I am aware of at least a few Chinese disaster novels. In Crisis in 2009 (危机在2009年发生), a novel written by mystery author Lan Ma in 2001, a spatial anomaly threatens the end of humanity. Tsunamis swamp Shanghai and Osaka, and a Japanese terrorist group takes advantage of the chaos aims nuclear weapons at China.

Han Song’s Western Voyage: 2066 (2066之西行漫记, aka Red Star Over America), describes a United States in the throes of a cultural revolution. The oceans have risen – Japan is no longer a physical country – and because of a systemic breakdown in infrastructure, the retaining walls surrounding America’s coastal cities have collapsed.

And then there’s Lala’s Green Fields (绿野), the winner of the 2006 Galaxy Award for Best Science Fiction Book, presented at the 2007 SF conference in Chengdu earlier this week.

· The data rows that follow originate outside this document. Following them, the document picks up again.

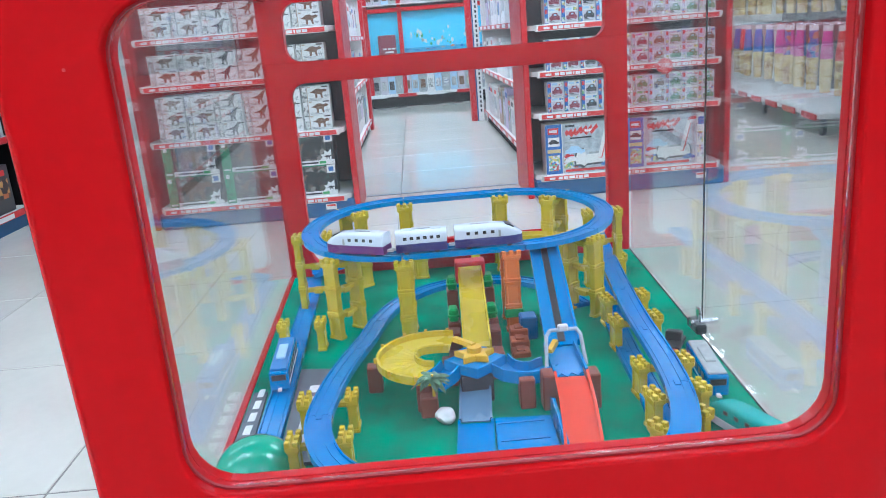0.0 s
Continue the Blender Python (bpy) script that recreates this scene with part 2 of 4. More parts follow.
def bm_frame(outer, inner, d0, d1, bevel=0.0, outer_bevel=0.0):
    """A board in the xz plane with one opening, from two outlines of as many points."""
    bm = bmesh.new()
    n = len(outer)
    rings = [[bm.verts.new((a, d, b)) for a, b in ring] for d in (d0, d1) for ring in (outer, inner)]
    o0, i0, o1, i1 = rings
    fs = []
    for k in range(n):
        j = (k + 1) % n
        fs += [bm.faces.new((o0[k], o0[j], i0[j], i0[k])), bm.faces.new((o1[j], o1[k], i1[k], i1[j]))]
        fs += [bm.faces.new((o0[j], o0[k], o1[k], o1[j])), bm.faces.new((i0[k], i0[j], i1[j], i1[k]))]
    bmesh.ops.recalc_face_normals(bm, faces=fs)
    if bevel:
        bm.edges.ensure_lookup_table()
        rims = [set(o0 + o1), set(i0 + i1)]
        for rim, size in zip(rims, (outer_bevel or bevel, bevel)):
            es = [e for e in bm.edges if e.is_valid and set(e.verts) <= rim and abs(e.verts[0].co.y - e.verts[1].co.y) < 1e-6 and e.calc_length() > 1e-5]
            bmesh.ops.bevel(bm, geom=es, offset=size, segments=4, affect="EDGES", profile=0.5)
    return bm


def bm_sweep(path, profile, bm=None, closed=False):
    """Sweeps a profile of (across, up) along points in space, kept upright."""
    bm = bm or bmesh.new()
    pts = [Vector(p) for p in path]
    rings = []
    for i, p in enumerate(pts):
        a, b = pts[max(i - 1, 0)], pts[min(i + 1, len(pts) - 1)]
        way = (b - a).normalized()
        side = way.cross(Vector((0, 0, 1))).normalized()
        up = side.cross(way)
        rings.append([bm.verts.new(p + side * u + up * v) for u, v in profile])
    n, fs = len(profile), []
    for r, s in zip(rings, rings[1:]):
        fs += [bm.faces.new((r[k], r[(k + 1) % n], s[(k + 1) % n], s[k])) for k in range(n)]
    fs += [bm.faces.new(rings[0][::-1]), bm.faces.new(rings[-1])]
    bmesh.ops.recalc_face_normals(bm, faces=fs)
    return bm


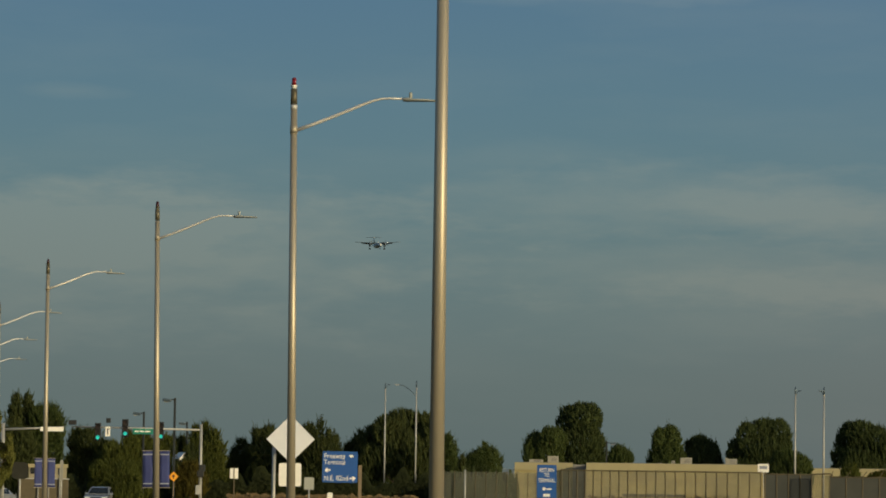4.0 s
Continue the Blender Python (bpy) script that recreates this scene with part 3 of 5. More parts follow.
# ---- buildings and fences ----
def long_box(x0, y0, x1, y1, depth, z0, z1):
    """A block whose front runs from one plan point to the other."""
    d = Vector((x1 - x0, y1 - y0, 0))
    n = Vector((-d.y, d.x, 0)).normalized() * depth
    a, b = Vector((x0, y0, 0)), Vector((x1, y1, 0))
    ring = [a, b, b + n, a + n]
    return loft(bmesh.new(), [[p + Vector((0, 0, z)) for p in ring] for z in (z0, z1)])


def warehouse():
    zr = 4.06
    t = thing("warehouse", pose(0, 0, 0), "low tan rendered warehouse with a pale roof edge", "building")
    blocks = (((10.43, 299.82), (15.16, 299.62), zr), ((16.05, 295.56), (30.01, 294.48), zr), ((30.92, 303.43), (75.20, 297.79), zr - 0.14))
    for (x0, y0), (x1, y1), z in blocks:
        part("wall", long_box(x0, y0, x1, y1, 14, 0, z - 0.62), "tan_wall", t)
        dx, dy = (x1 - x0), (y1 - y0)
        n = Vector((dy, -dx)).normalized() * 0.12
        part("parapet", long_box(x0 + n.x, y0 + n.y, x1 + n.x, y1 + n.y, 14.2, z - 0.62, z), "tan_cap", t, "pale projecting roof edge")
        part("roof", long_box(x0 + n.x * -3, y0 - n.y * 3, x1 - n.x * 3, y1 - n.y * 3, 13, z + 0.002, z + 0.03), "roof", t)
    # the recess lies in shadow; that shade is put into the roofing grey
    part("recess_wall", long_box(15.52, 307.61, 16.74, 307.54, 6, 0, zr - 0.05), "roof", t, "recessed wall coloured grey for its shade")


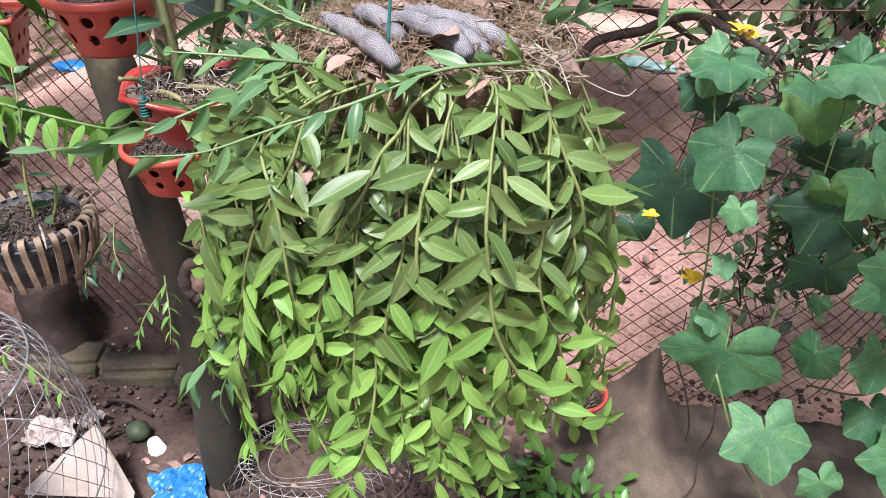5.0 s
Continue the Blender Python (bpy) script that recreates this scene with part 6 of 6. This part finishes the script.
def fence_shrub():
    """Small dark leaves that fill the fence behind the vine."""
    J = Joined()
    C = np.concatenate([sprays((0.98, 1.78, 0.85), (0.36, 0.12, 0.34), 100, 0.1), sprays((1.45, 1.9, 0.8), (0.45, 0.25, 0.5), 90, 0.1), sprays((0.75, 1.9, 0.95), (0.2, 0.12, 0.12), 16, 0.1), sprays((0.85, 1.82, 0.6), (0.34, 0.08, 0.26), 46, 0.1)])
    foliage(J, OVATE, C, 8, 0.07, 0.045, 0.3, 0.5)
    t = thing("fence_shrub", (1.1, 1.85, 0.2), "scrubby dark-leaved shrub grown through the fence", "shrub")
    put("leaf_mass", J.mesh("leaf_mass"), M_CITRUS, t)["kind"] = "stuff"
    for c in C[::3]:
        b = np.array([c[0] + rng.normal() * 0.05, c[1], max(0.25, c[2] - 0.12)])
        rod("branch", [b, (b + c) / 2 + rng.normal(size=3) * 0.03, c], [0.004, 0.002], M_BARK_DARK, t, sides=5, res=3)
    J = Joined()
    x, y = rng.uniform(0.0, 0.42, 26), rng.uniform(1.18, 1.45, 26)
    foliage(J, OVATE, np.stack([x, y, ground_z(x, y) + rng.uniform(0.02, 0.08, 26)], 1), 6, 0.06, 0.055, 0.0, 0.85)
    s = thing("weed_patch", (0.2, 1.3, 0.06), "low round-leaved green weeds on damp soil", "weeds")
    put("leaf_mass", J.mesh("leaf_mass"), M_SMALL, s)["kind"] = "stuff"


fence_shrub()


def shade_shrub():
    """Dark leafy scrub that stands behind the fence and the pots."""
    t = thing("shade_shrub", (-0.45, 2.0, 0.4), "dark leafy scrub in shade behind the hanging pots", "shrub")
    J = Joined()
    C = np.concatenate([sprays((-0.42, 2.0, 1.02), (0.24, 0.14, 0.22), 48, 0.1), sprays((-1.42, 2.35, 1.12), (0.42, 0.2, 0.2), 42, 0.1), sprays((-0.78, 2.7, 1.12), (0.35, 0.2, 0.14), 26, 0.1), sprays((0.05, 2.3, 1.3), (0.2, 0.2, 0.2), 18, 0.1),
                        sprays((-2.6, 2.95, 1.0), (0.5, 0.2, 0.18), 60, 0.1), sprays((-3.1, 2.85, 1.08), (0.38, 0.3, 0.24), 80, 0.1), sprays((-2.7, 2.75, 1.2), (0.4, 0.2, 0.22), 50, 0.1), sprays((-1.85, 2.95, 1.05), (0.4, 0.2, 0.16), 36, 0.1)])
    foliage(J, OVATE, C, 7, 0.08, 0.062, 0.4, 0.5)
    put("leaf_mass", J.mesh("leaf_mass"), M_CITRUS, t)["kind"] = "stuff"
    for c in C[::2]:
        b = np.array([c[0] + rng.normal() * 0.06, c[1] + 0.05, max(0.35, c[2] - 0.16)])
        rod("branch", [b, (b + c) / 2 + rng.normal(size=3) * 0.03, c], [0.003, 0.0015], M_BARK_DARK, t, sides=5, res=3)


shade_shrub()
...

A collection of four stories, Green Fields is at least in part a disaster novel. The title novella tells of an ecological disaster that consumes the earth in 2105. In a world where the human immune system has completely broken down, people rely on artificial skin and constant injections of antibiotics to survive. But when the Earth’s mantle breaks through the crust, it might be the end of life as we know it. Ocean levels rise, wiping out coastal cities, and water from ancient underground lakes is sent spewing into the atmosphere, carrying with it prehistoric germs that the human body has never seen before.

Both Han Song and Lala set their stories in the US – this is not uncommon in Chinese SF, even in stories no one would expect to cause panic in the populace.